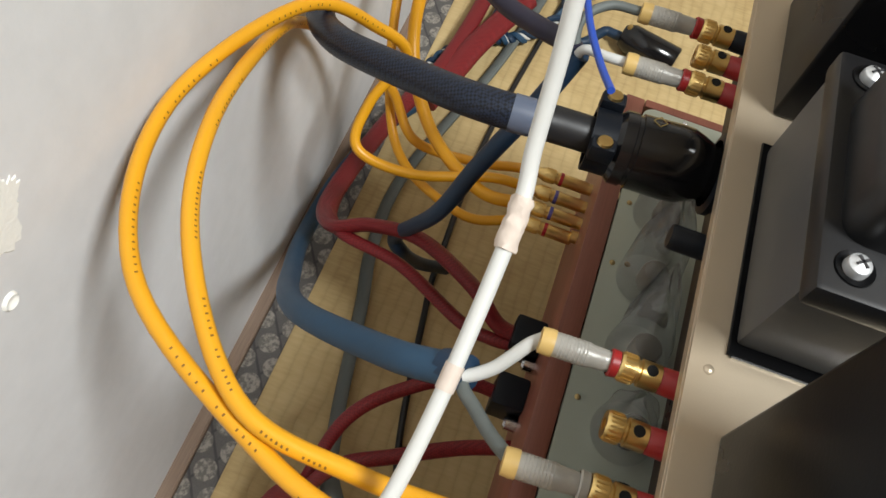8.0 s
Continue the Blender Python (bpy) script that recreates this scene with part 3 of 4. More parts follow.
def badge(parent, cx, cy, z, r, logo=GETTER):
    bm = bmesh.new()
    for r0, r1 in ((0.92, 1.0), (0.52, 0.585)):
        ring_flat(r * r0, r * r1, z, 40, bm, (cx, cy), 0.0003)
    part("badge_ring", bm, BADGE, parent, "silver printed round badge")
    bm = bmesh.new()
    rnd = random.Random(3)
    for k in range(38):
        if k % 19 in (6, 7, 8, 9):
            continue
        a = 2 * math.pi * k / 38
        h = rnd.uniform(0.04, 0.085)
        box(r * (0.755 - h), r * (0.755 + h), -r * 0.026, r * 0.026, z, z + 0.0003, 0, 1, bm, pose(cx, cy, 0, 0, 0, math.degrees(a)))
    q = r * 0.36
    for a in (45, 135, 225, 315):
        box(-q * 0.82, q * 0.82, q * 0.72, q * 0.86, z, z + 0.0003, 0, 1, bm, pose(cx, cy, 0, 0, 0, a))
        box(0, q * 0.7, -q * 0.06, q * 0.06, z, z + 0.0003, 0, 1, bm, pose(cx, cy, 0, 0, 0, a * 1.3))
    part("badge_print", bm, BADGE, parent, smooth=0)


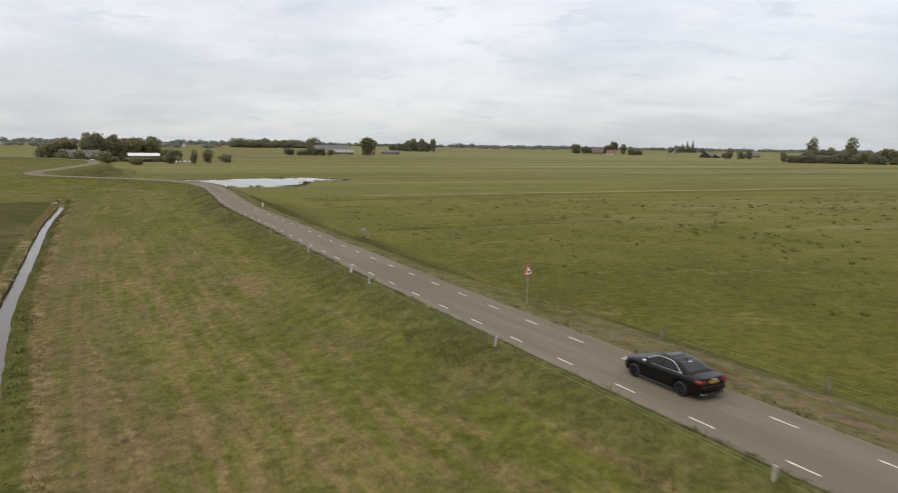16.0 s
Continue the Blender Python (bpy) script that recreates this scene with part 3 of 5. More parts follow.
::::
* Problem to solve: Would you return the data exactly as written, without the pictures?

* Response:
8.0 s
Continue the Blender Python (bpy) script that recreates this scene with part 3 of 4. More parts follow.
def badge(parent, cx, cy, z, r, logo=GETTER):
    bm = bmesh.new()
    for r0, r1 in ((0.92, 1.0), (0.52, 0.585)):
        ring_flat(r * r0, r * r1, z, 40, bm, (cx, cy), 0.0003)
    part("badge_ring", bm, BADGE, parent, "silver printed round badge")
    bm = bmesh.new()
    rnd = random.Random(3)
    for k in range(38):
        if k % 19 in (6, 7, 8, 9):
            continue
        a = 2 * math.pi * k / 38
        h = rnd.uniform(0.04, 0.085)
        box(r * (0.755 - h), r * (0.755 + h), -r * 0.026, r * 0.026, z, z + 0.0003, 0, 1, bm, pose(cx, cy, 0, 0, 0, math.degrees(a)))
    q = r * 0.36
    for a in (45, 135, 225, 315):
        box(-q * 0.82, q * 0.82, q * 0.72, q * 0.86, z, z + 0.0003, 0, 1, bm, pose(cx, cy, 0, 0, 0, a))
        box(0, q * 0.7, -q * 0.06, q * 0.06, z, z + 0.0003, 0, 1, bm, pose(cx, cy, 0, 0, 0, a * 1.3))
    part("badge_print", bm, BADGE, parent, smooth=0)


16.0 s
Continue the Blender Python (bpy) script that recreates this scene with part 3 of 5. More parts follow.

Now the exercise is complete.